* [Instructions to follow]:
Determine the number of lines containing the word "group", and state that figure alone.

* [Stored data]:

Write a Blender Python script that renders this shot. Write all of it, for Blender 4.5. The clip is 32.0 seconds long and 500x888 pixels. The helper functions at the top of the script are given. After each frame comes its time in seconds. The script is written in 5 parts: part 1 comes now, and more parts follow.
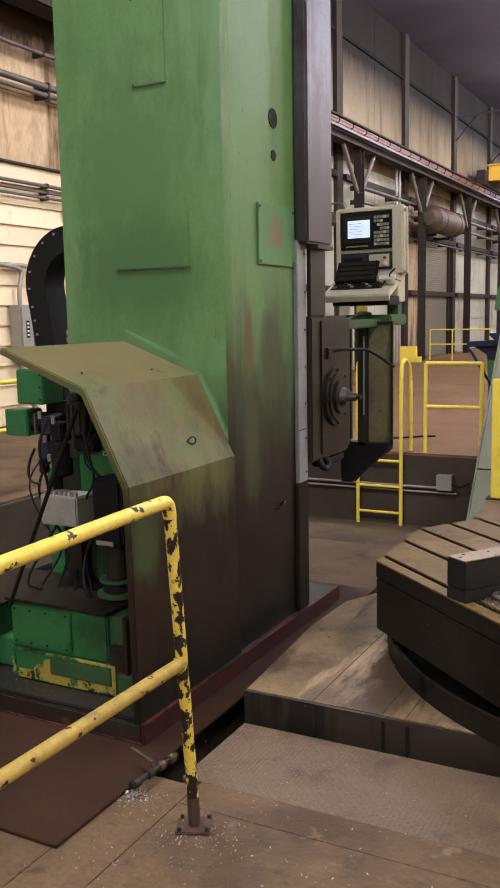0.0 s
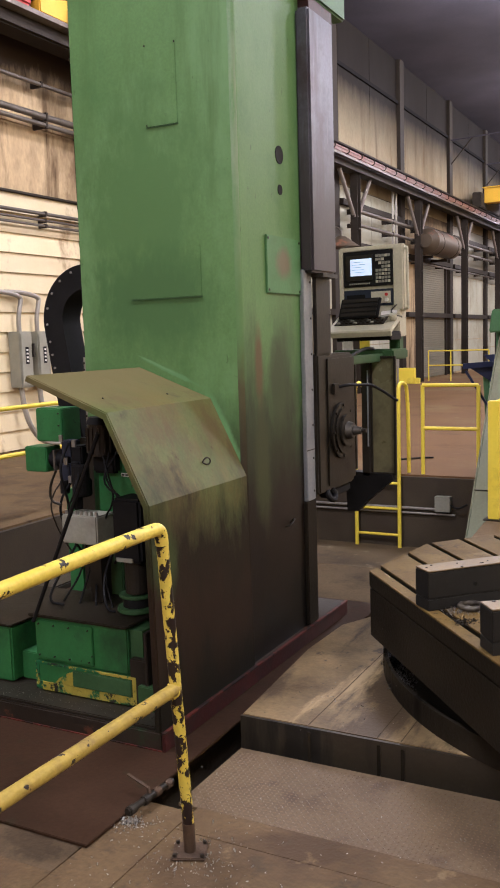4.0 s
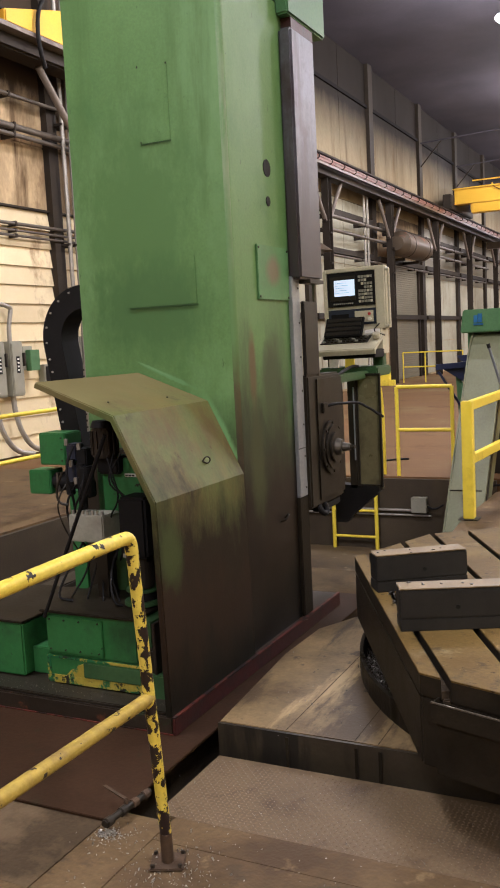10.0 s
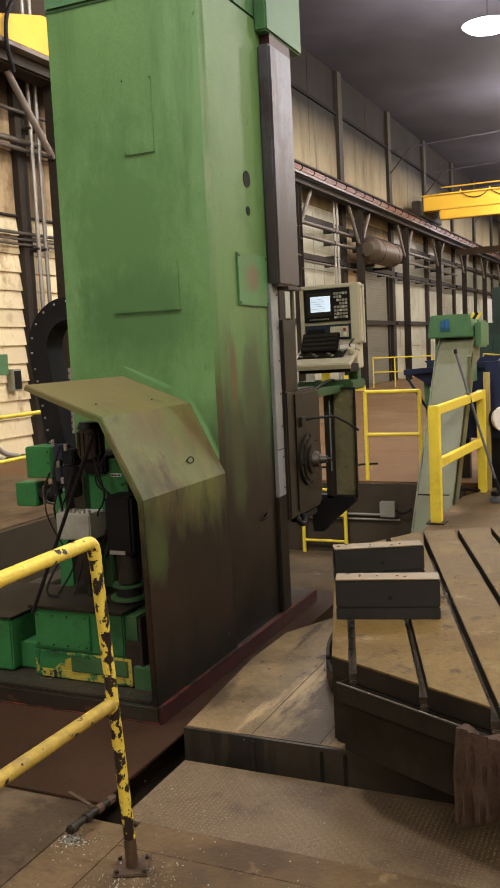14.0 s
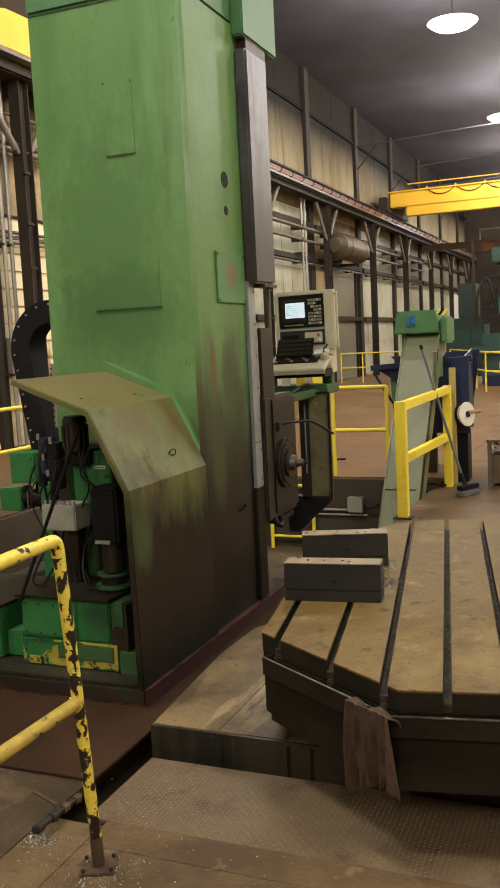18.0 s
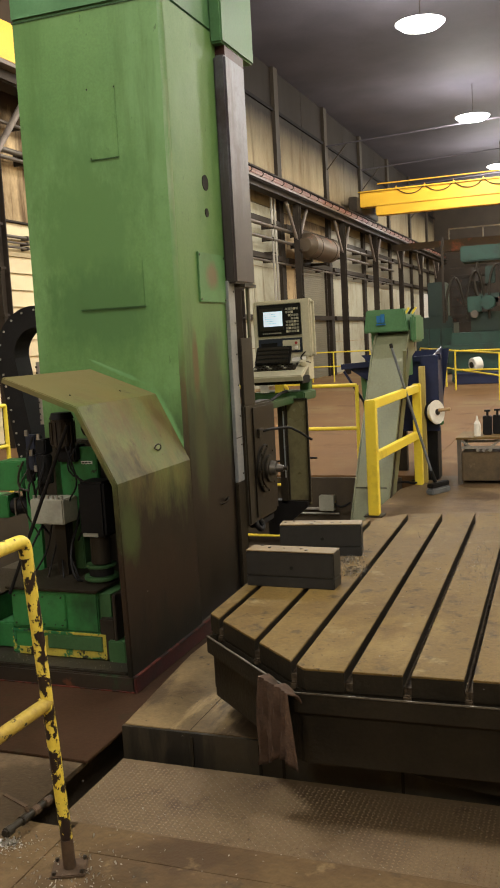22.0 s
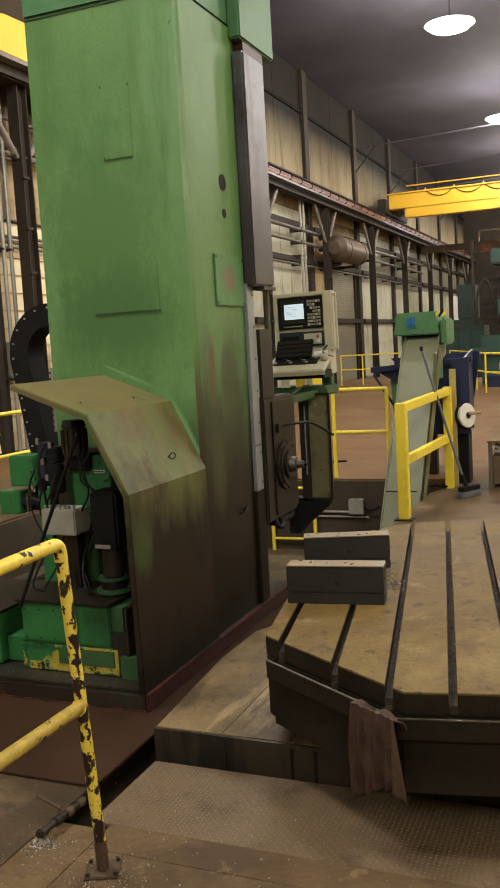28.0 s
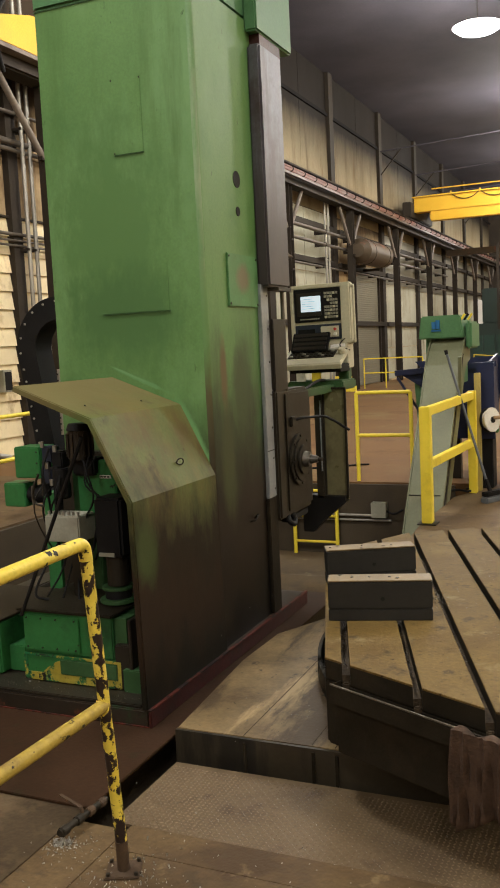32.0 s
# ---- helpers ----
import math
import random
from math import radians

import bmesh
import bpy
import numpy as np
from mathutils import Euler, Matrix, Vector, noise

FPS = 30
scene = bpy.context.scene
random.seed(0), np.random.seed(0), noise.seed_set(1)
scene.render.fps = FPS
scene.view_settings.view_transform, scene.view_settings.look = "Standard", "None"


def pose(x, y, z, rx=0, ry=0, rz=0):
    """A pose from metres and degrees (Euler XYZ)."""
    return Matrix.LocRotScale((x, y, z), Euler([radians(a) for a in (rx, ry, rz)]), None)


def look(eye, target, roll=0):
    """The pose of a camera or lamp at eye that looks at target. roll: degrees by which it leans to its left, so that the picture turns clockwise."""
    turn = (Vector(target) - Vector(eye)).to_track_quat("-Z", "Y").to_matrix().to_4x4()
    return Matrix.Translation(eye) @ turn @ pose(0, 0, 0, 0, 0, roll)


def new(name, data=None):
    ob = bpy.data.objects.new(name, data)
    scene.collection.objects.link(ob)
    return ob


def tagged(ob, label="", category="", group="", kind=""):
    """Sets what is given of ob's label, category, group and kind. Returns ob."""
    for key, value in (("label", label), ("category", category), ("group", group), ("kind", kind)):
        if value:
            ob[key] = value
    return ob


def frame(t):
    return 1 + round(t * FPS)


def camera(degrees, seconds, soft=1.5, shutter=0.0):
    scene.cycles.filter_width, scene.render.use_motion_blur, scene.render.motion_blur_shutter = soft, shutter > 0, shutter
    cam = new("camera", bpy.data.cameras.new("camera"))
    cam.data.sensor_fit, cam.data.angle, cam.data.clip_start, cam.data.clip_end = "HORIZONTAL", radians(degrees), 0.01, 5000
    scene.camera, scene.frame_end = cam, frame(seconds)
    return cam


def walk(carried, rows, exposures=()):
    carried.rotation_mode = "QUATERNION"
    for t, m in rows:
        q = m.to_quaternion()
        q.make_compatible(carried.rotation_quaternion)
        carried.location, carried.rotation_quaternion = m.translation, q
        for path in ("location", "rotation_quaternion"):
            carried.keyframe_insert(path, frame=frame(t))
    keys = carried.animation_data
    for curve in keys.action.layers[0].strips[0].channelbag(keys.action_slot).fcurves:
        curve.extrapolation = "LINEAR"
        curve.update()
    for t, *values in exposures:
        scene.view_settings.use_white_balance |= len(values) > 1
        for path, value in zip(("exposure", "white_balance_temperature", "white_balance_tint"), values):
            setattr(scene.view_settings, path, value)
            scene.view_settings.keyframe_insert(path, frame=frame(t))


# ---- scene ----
cam = camera(31.0, 32.0, soft=1.9)
PATH = [
    (0, (-0.093, 0.249, 1.548), (-1.013, 2.003, 1.268), -1.1),
    (0.5, (-0.082, 0.241, 1.554), (-0.998, 1.998, 1.283), -1.5),
    (1, (-0.077, 0.245, 1.554), (-0.988, 2.007, 1.3), -1.3),
    (1.5, (-0.077, 0.24, 1.557), (-0.988, 2.003, 1.314), -1.1),
    (2, (-0.074, 0.229, 1.559), (-0.997, 1.987, 1.324), -1.0),
    (2.5, (-0.066, 0.227, 1.565), (-0.976, 1.992, 1.324), -1.1),
    (4.5, (-0.047, 0.234, 1.564), (-0.971, 1.993, 1.337), -1.9),
    (5, (-0.043, 0.236, 1.563), (-0.953, 2.003, 1.338), -1.9),
    (5.5, (-0.032, 0.232, 1.565), (-0.939, 2.0, 1.336), -2.2),
    (6, (-0.032, 0.24, 1.563), (-0.938, 2.007, 1.33), -2.4),
    (6.5, (-0.025, 0.238, 1.563), (-0.927, 2.008, 1.328), -2.7),
    (7, (-0.027, 0.238, 1.564), (-0.928, 2.009, 1.335), -2.7),
    (7.5, (-0.025, 0.241, 1.564), (-0.926, 2.012, 1.339), -2.8),
    (8, (-0.025, 0.247, 1.562), (-0.924, 2.019, 1.335), -3.0),
    (8.5, (-0.032, 0.251, 1.562), (-0.93, 2.022, 1.332), -3.0),
    (9, (-0.019, 0.246, 1.562), (-0.913, 2.021, 1.337), -3.2),
    (9.5, (-0.028, 0.252, 1.562), (-0.914, 2.031, 1.341), -3.0),
    (10, (-0.027, 0.251, 1.564), (-0.908, 2.033, 1.343), -2.9),
    (10.5, (-0.022, 0.25, 1.561), (-0.899, 2.034, 1.342), -3.0),
    (11, (-0.02, 0.248, 1.563), (-0.894, 2.034, 1.346), -3.0),
    (11.5, (-0.02, 0.247, 1.566), (-0.889, 2.035, 1.348), -2.8),
    (12, (-0.017, 0.249, 1.564), (-0.88, 2.04, 1.344), -2.9),
    (12.5, (-0.012, 0.25, 1.564), (-0.864, 2.046, 1.345), -2.9),
    (13, (-0.006, 0.251, 1.563), (-0.841, 2.055, 1.346), -2.9),
    (13.5, (-0.004, 0.25, 1.562), (-0.831, 2.059, 1.35), -2.8),
    (14, (0.0, 0.25, 1.563), (-0.824, 2.06, 1.35), -2.8),
    (14.5, (0.007, 0.249, 1.564), (-0.815, 2.06, 1.352), -2.9),
    (16.5, (0.013, 0.253, 1.563), (-0.768, 2.081, 1.341), -3.0),
    (17, (0.012, 0.256, 1.561), (-0.763, 2.087, 1.338), -3.0),
    (17.5, (0.01, 0.26, 1.562), (-0.76, 2.091, 1.336), -3.0),
    (18, (0.013, 0.256, 1.564), (-0.748, 2.091, 1.339), -2.9),
    (18.5, (0.015, 0.251, 1.563), (-0.738, 2.091, 1.34), -2.9),
    (19, (0.013, 0.256, 1.561), (-0.731, 2.098, 1.333), -2.9),
    (19.5, (0.017, 0.259, 1.561), (-0.72, 2.103, 1.325), -3.1),
    (20, (0.014, 0.263, 1.559), (-0.714, 2.11, 1.319), -3.1),
    (20.5, (0.016, 0.262, 1.559), (-0.7, 2.113, 1.32), -3.1),
    (21, (0.018, 0.265, 1.558), (-0.693, 2.119, 1.32), -3.1),
    (21.5, (0.02, 0.26, 1.561), (-0.688, 2.116, 1.325), -3.1),
    (22, (0.021, 0.261, 1.559), (-0.683, 2.119, 1.33), -3.1),
    (22.5, (0.027, 0.253, 1.561), (-0.676, 2.112, 1.338), -3.2),
    (23, (0.011, 0.261, 1.559), (-0.692, 2.121, 1.339), -2.9),
    (23.5, (0.02, 0.253, 1.562), (-0.688, 2.11, 1.347), -3.2),
    (24, (0.016, 0.257, 1.562), (-0.693, 2.114, 1.346), -3.2),
    (24.5, (0.021, 0.254, 1.563), (-0.696, 2.108, 1.347), -3.3),
    (25, (0.015, 0.256, 1.563), (-0.705, 2.109, 1.346), -3.2),
    (25.5, (0.012, 0.255, 1.563), (-0.716, 2.105, 1.349), -3.2),
    (27.5, (0.008, 0.254, 1.562), (-0.741, 2.095, 1.343), -3.2),
    (28, (0.011, 0.252, 1.564), (-0.751, 2.088, 1.345), -3.3),
    (28.5, (0.009, 0.254, 1.564), (-0.765, 2.085, 1.344), -3.2),
    (29, (-0.001, 0.26, 1.561), (-0.785, 2.087, 1.34), -3.2),
    (29.5, (-0.001, 0.261, 1.565), (-0.793, 2.085, 1.344), -3.0),
    (30, (0.001, 0.26, 1.564), (-0.79, 2.084, 1.349), -3.1),
    (30.5, (0.0, 0.256, 1.564), (-0.787, 2.082, 1.35), -3.0),
    (31, (-0.003, 0.254, 1.565), (-0.792, 2.079, 1.35), -2.8),
    (31.5, (-0.002, 0.255, 1.562), (-0.801, 2.076, 1.349), -2.8),
    (32, (-0.003, 0.254, 1.563), (-0.809, 2.072, 1.351), -2.8),
]
walk(cam, [(t, look(eye, target, roll)) for t, eye, target, roll in PATH],
     [(0, 0.17, 5290, 29), (6, 0.17, 5340, 28), (10, 0.15, 5490, 25), (14, 0.11, 5740, 19), (19, 0.07, 5970, 14), (25, 0.07, 5940, 14), (28, -0.01, 5890, 14), (32, -0.03, 5890, 14)])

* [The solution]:
3